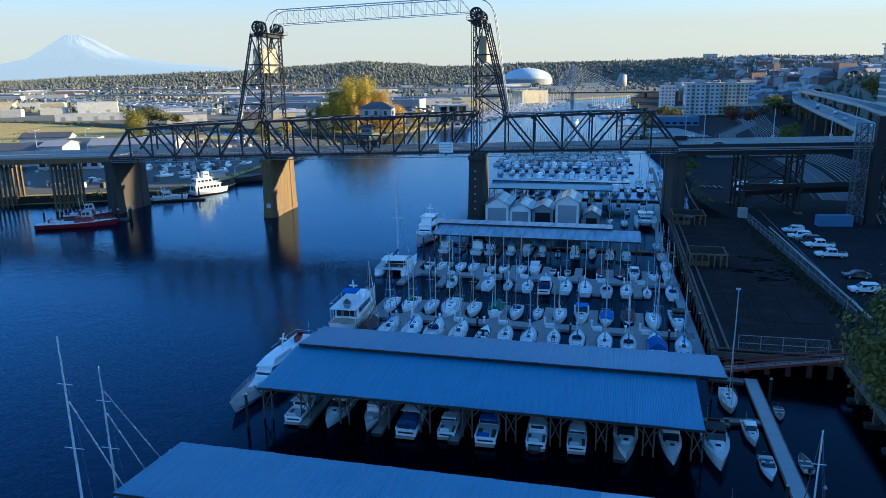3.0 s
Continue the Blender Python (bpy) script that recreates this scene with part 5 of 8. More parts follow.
def motor_yacht(label, L=18.0, decks=2, bimini=CANVAS_BLUE, boot=None, enclosed=True):
    """A large white yacht with stacked deckhouses."""
    b = thing("motor_yacht", label, "motor yacht")
    B, fr = L * 0.285, L * 0.092
    kw = dict(stern=0.95, full=0.42, rise=0.6)
    part("hull", hull_geo(L, B, fr, 0.9, flare=0.86, rake=0.07, **kw), GELCOAT, b, smooth=True)
    part("deck", deck_geo(L, B, fr, rake=0.07, **kw), TEAK if decks > 1 else DECK_WHITE, b)
    part("boot_stripe", hull_geo(L * 1.002, B * 1.006, 0.45, 0.5, flare=0.83, rake=0.02, stern=0.95, full=0.42, rise=0.0), boot or HULL_BLUE, b, "coloured waterline stripe")
    part("swim_platform", Geo().box((-B * 0.44, -L * 0.5 - 0.9, 0.3), (B * 0.44, -L * 0.5, 0.42)), TEAK, b)
    z = fr + 0.04
    h1 = 2.1
    part("deckhouse", cabin_geo(B * 0.80, B * 0.66, -L * 0.36 if enclosed else -L * 0.22, L * 0.20, z, h1, 0.06, 1.2, 0.95), GELCOAT, b)
    for g in side_windows(B * 0.80, B * 0.70, -L * 0.30, L * 0.12, z + 0.75, 0.95, 5, gap=0.05):
        part("side_window", g, GLASS, b)
    part("windscreen", Geo().add([(-B * 0.29, L * 0.2 - 0.5, z + 0.95), (B * 0.29, L * 0.2 - 0.5, z + 0.95), (B * 0.28, L * 0.2 - 0.86, z + 1.6), (-B * 0.28, L * 0.2 - 0.86, z + 1.6)], [(0, 1, 2, 3)]), GLASS, b)
    ya = -L * 0.36 if enclosed else -L * 0.22
    for k in (-1, 0, 1):
        part("aft_window", Geo().box((k * B * 0.24 - B * 0.11, ya - 0.03, z + 0.45), (k * B * 0.24 + B * 0.11, ya + 0.05, z + 1.75)), GLASS, b)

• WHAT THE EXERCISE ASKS
Take the data above and repeat it exactly, leaving each picture out.

• CORRECT RESULT
3.0 s
Continue the Blender Python (bpy) script that recreates this scene with part 5 of 8. More parts follow.
def motor_yacht(label, L=18.0, decks=2, bimini=CANVAS_BLUE, boot=None, enclosed=True):
    """A large white yacht with stacked deckhouses."""
    b = thing("motor_yacht", label, "motor yacht")
    B, fr = L * 0.285, L * 0.092
    kw = dict(stern=0.95, full=0.42, rise=0.6)
    part("hull", hull_geo(L, B, fr, 0.9, flare=0.86, rake=0.07, **kw), GELCOAT, b, smooth=True)
    part("deck", deck_geo(L, B, fr, rake=0.07, **kw), TEAK if decks > 1 else DECK_WHITE, b)
    part("boot_stripe", hull_geo(L * 1.002, B * 1.006, 0.45, 0.5, flare=0.83, rake=0.02, stern=0.95, full=0.42, rise=0.0), boot or HULL_BLUE, b, "coloured waterline stripe")
    part("swim_platform", Geo().box((-B * 0.44, -L * 0.5 - 0.9, 0.3), (B * 0.44, -L * 0.5, 0.42)), TEAK, b)
    z = fr + 0.04
    h1 = 2.1
    part("deckhouse", cabin_geo(B * 0.80, B * 0.66, -L * 0.36 if enclosed else -L * 0.22, L * 0.20, z, h1, 0.06, 1.2, 0.95), GELCOAT, b)
    for g in side_windows(B * 0.80, B * 0.70, -L * 0.30, L * 0.12, z + 0.75, 0.95, 5, gap=0.05):
        part("side_window", g, GLASS, b)
    part("windscreen", Geo().add([(-B * 0.29, L * 0.2 - 0.5, z + 0.95), (B * 0.29, L * 0.2 - 0.5, z + 0.95), (B * 0.28, L * 0.2 - 0.86, z + 1.6), (-B * 0.28, L * 0.2 - 0.86, z + 1.6)], [(0, 1, 2, 3)]), GLASS, b)
    ya = -L * 0.36 if enclosed else -L * 0.22
    for k in (-1, 0, 1):
        part("aft_window", Geo().box((k * B * 0.24 - B * 0.11, ya - 0.03, z + 0.45), (k * B * 0.24 + B * 0.11, ya + 0.05, z + 1.75)), GLASS, b)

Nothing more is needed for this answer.